Occasionally, Garofalo speaks too honestly and directly for some audiences’ tastes.

“I don’t think I’m obsessed with myself, but I really don’t know what else to talk about. I can’t speak for others. I say, ‘This is what happened to me, and this is what I think about it.’ When you do that out on the road, you’re going to meet with some resistance. I’ve run into actual violence and a lot of hostility at my shows, but other comics were always very supportive and there’s always been a little pocket of each audience that really liked it.”

Presumably, those pockets of Garofalo-watchers will tune in to “SNL” to see how the comic’s edgy talents are put to use. She says the prospect of weekly national attention hasn’t gone to her head yet. “I’m still so low on the celebrity totem pole, changing my life isn’t even an issue.” Garofalo did experiment with changing her hair color recently, but was unhappy with the results. “I wanted to be a blonde, but I was just a yellow.”

Garofalo, who will continue with “Larry Sanders” when the “SNL” season wraps, says she won’t be fazed by meeting and working with the celebrity guests at her new gig.

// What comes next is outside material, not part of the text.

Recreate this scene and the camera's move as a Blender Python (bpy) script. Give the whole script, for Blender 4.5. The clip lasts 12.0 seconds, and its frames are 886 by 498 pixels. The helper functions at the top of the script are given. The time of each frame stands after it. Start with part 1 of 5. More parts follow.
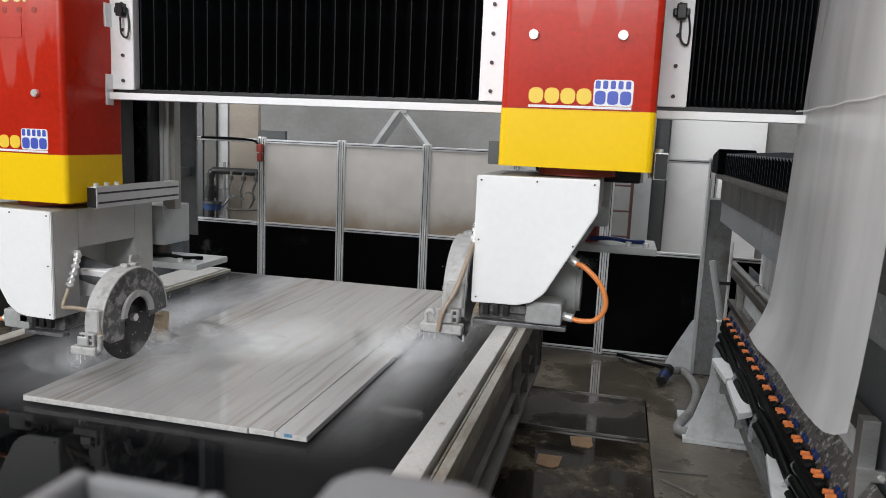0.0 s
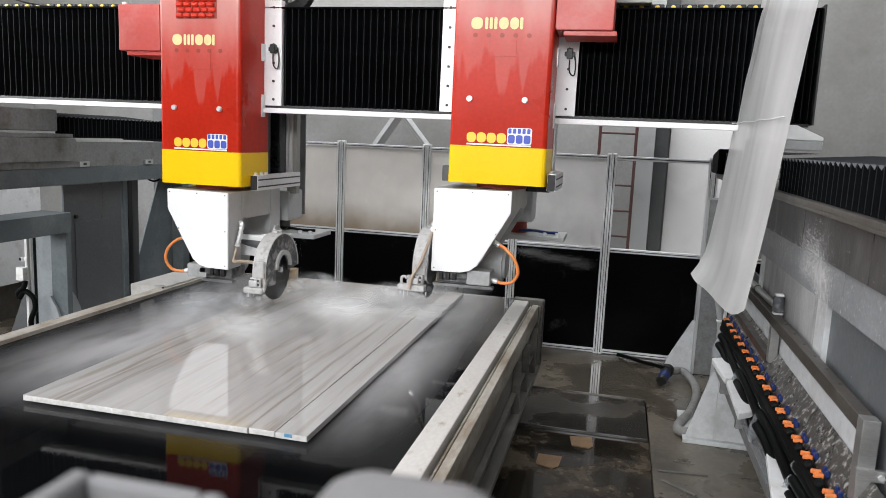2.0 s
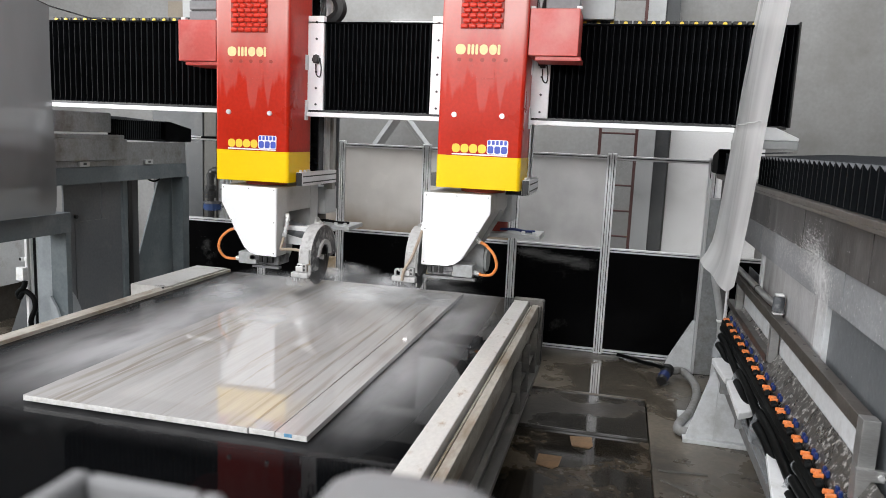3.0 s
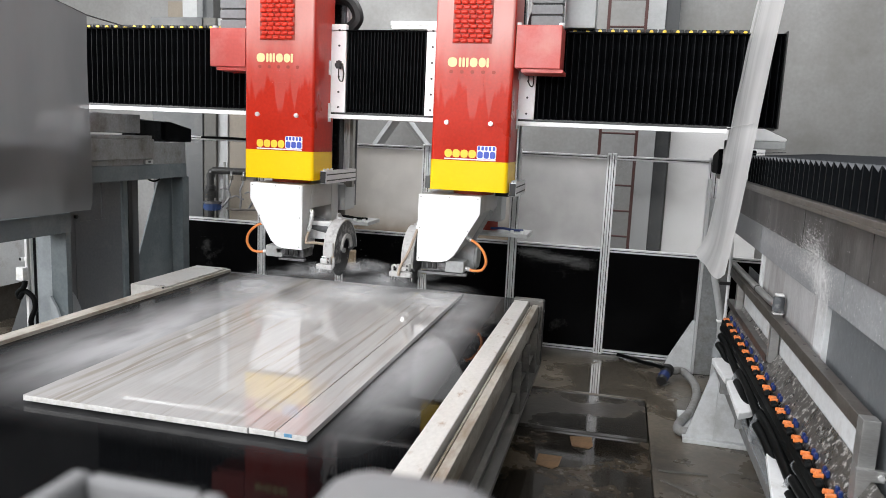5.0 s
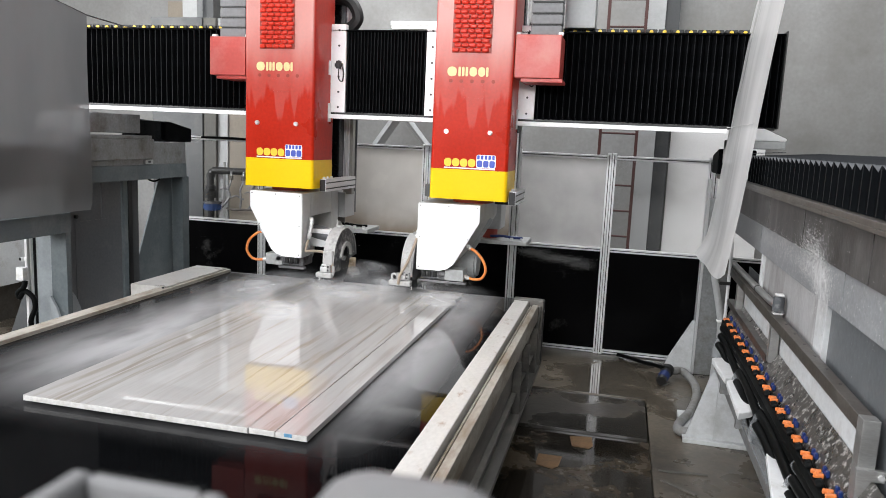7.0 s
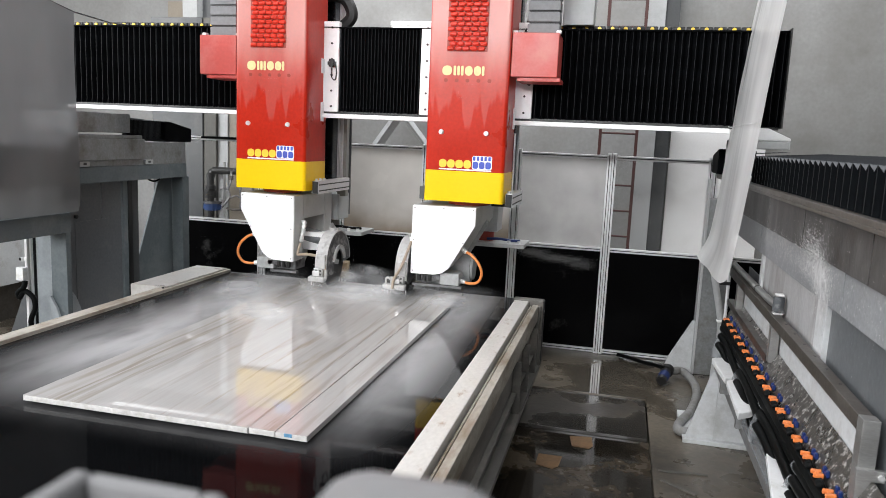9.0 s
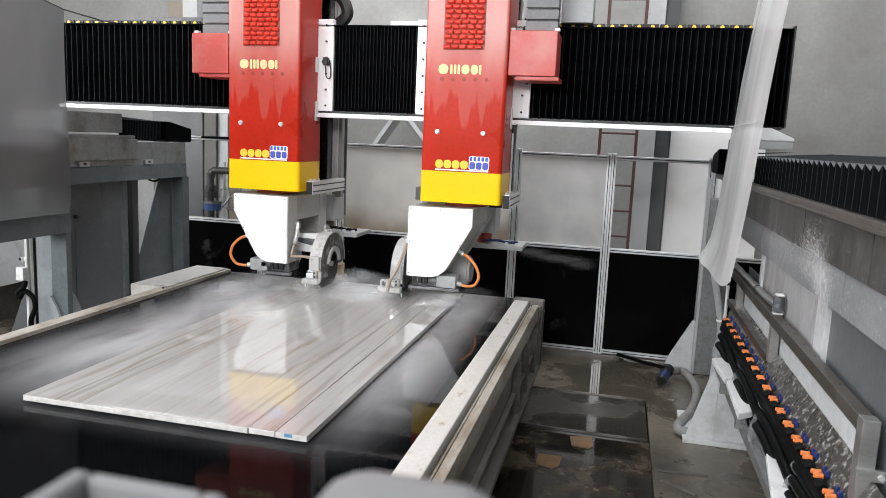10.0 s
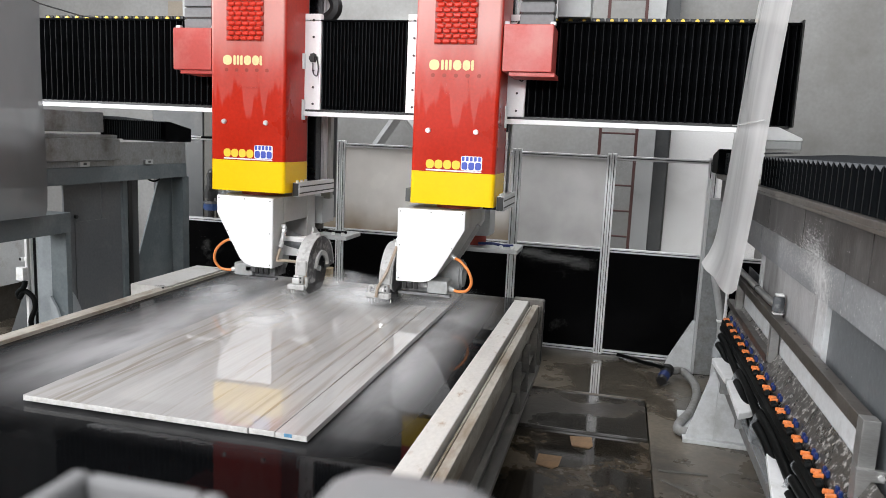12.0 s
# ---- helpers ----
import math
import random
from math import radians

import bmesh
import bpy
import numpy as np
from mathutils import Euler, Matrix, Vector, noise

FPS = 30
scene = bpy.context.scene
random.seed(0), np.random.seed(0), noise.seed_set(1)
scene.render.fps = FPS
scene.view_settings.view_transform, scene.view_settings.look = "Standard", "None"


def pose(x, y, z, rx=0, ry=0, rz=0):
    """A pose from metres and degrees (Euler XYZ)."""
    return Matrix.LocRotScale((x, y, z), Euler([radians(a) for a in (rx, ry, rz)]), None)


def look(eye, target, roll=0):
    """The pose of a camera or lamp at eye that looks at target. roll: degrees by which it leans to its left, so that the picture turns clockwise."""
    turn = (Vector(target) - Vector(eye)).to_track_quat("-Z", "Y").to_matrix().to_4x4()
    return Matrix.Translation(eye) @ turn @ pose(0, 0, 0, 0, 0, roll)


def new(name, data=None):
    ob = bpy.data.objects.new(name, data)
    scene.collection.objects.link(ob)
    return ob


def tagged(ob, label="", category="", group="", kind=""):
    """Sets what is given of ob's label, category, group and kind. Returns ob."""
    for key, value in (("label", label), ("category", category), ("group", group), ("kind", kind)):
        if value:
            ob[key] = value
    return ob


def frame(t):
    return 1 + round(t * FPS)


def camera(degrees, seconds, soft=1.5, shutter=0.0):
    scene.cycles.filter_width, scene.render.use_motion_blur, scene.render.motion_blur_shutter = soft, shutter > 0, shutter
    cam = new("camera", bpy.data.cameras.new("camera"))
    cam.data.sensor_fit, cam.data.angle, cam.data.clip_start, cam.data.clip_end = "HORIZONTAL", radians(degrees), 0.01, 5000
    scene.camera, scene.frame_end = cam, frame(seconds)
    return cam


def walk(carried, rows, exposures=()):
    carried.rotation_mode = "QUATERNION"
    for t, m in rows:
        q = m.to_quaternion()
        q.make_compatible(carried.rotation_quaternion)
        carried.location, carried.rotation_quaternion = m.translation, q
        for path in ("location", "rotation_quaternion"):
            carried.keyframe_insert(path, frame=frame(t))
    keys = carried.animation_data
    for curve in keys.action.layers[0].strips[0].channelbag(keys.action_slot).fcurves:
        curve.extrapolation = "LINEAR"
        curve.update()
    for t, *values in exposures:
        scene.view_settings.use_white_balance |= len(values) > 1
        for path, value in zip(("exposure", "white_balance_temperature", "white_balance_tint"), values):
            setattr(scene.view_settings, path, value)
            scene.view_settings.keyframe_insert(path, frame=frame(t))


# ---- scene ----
cam = camera(62.38, 12.0, soft=0.6)
EYE = (0.1039, -7.4331, 2.1073)
AIM = (-0.5837, -4.5481, 1.6561)
walk(cam, [(0.0, look(EYE, AIM, 2.53)), (12.0, look(EYE, AIM, 2.53))], [(0.0, -0.5), (1.0, -0.27), (2.0, -0.12), (3.0, -0.09), (5.0, 0.0), (9.0, -0.02), (12.0, -0.03)])
cam.data.dof.use_dof = True
cam.data.dof.focus_distance = 5.2
cam.data.dof.aperture_fstop = 4.5

# ---- light ----
world = bpy.data.worlds.new("hall_air")
scene.world = world
world.use_nodes = True
wn = world.node_tree.nodes
sky = wn.new("ShaderNodeTexSky")
sky.sky_type = "NISHITA"
sky.sun_disc = False
sky.sun_elevation, sky.sun_rotation = radians(40), radians(200)
world.node_tree.links.new(sky.outputs[0], wn["Background"].inputs[0])
wn["Background"].inputs[1].default_value = 0.12


def area_light(name, loc, target, sx, sy, power, colour=(0.98, 0.985, 1.0)):
    lamp = bpy.data.lights.new(name, "AREA")
    lamp.shape, lamp.size, lamp.size_y, lamp.energy, lamp.color = "RECTANGLE", sx, sy, power, colour
    ob = new(name, lamp)
    ob.matrix_world = look(loc, target)
    return ob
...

“I’ve already completed my celebrity checklist. Albert Brooks once called me up to tell me I was funny, which was probably the most amazing moment of my life. And I got to meet Elvis Costello on ‘Larry Sanders.’ They’re the only two people I felt I had to meet. But I will say that, even though I’m not a Republican, I really like Mary Matalin, and I love the Matalin-Carville duo. If being on ‘Saturday Night Live’ puts me in a position to have dinner with the Matalin-Carvilles, I’ll be very happy.”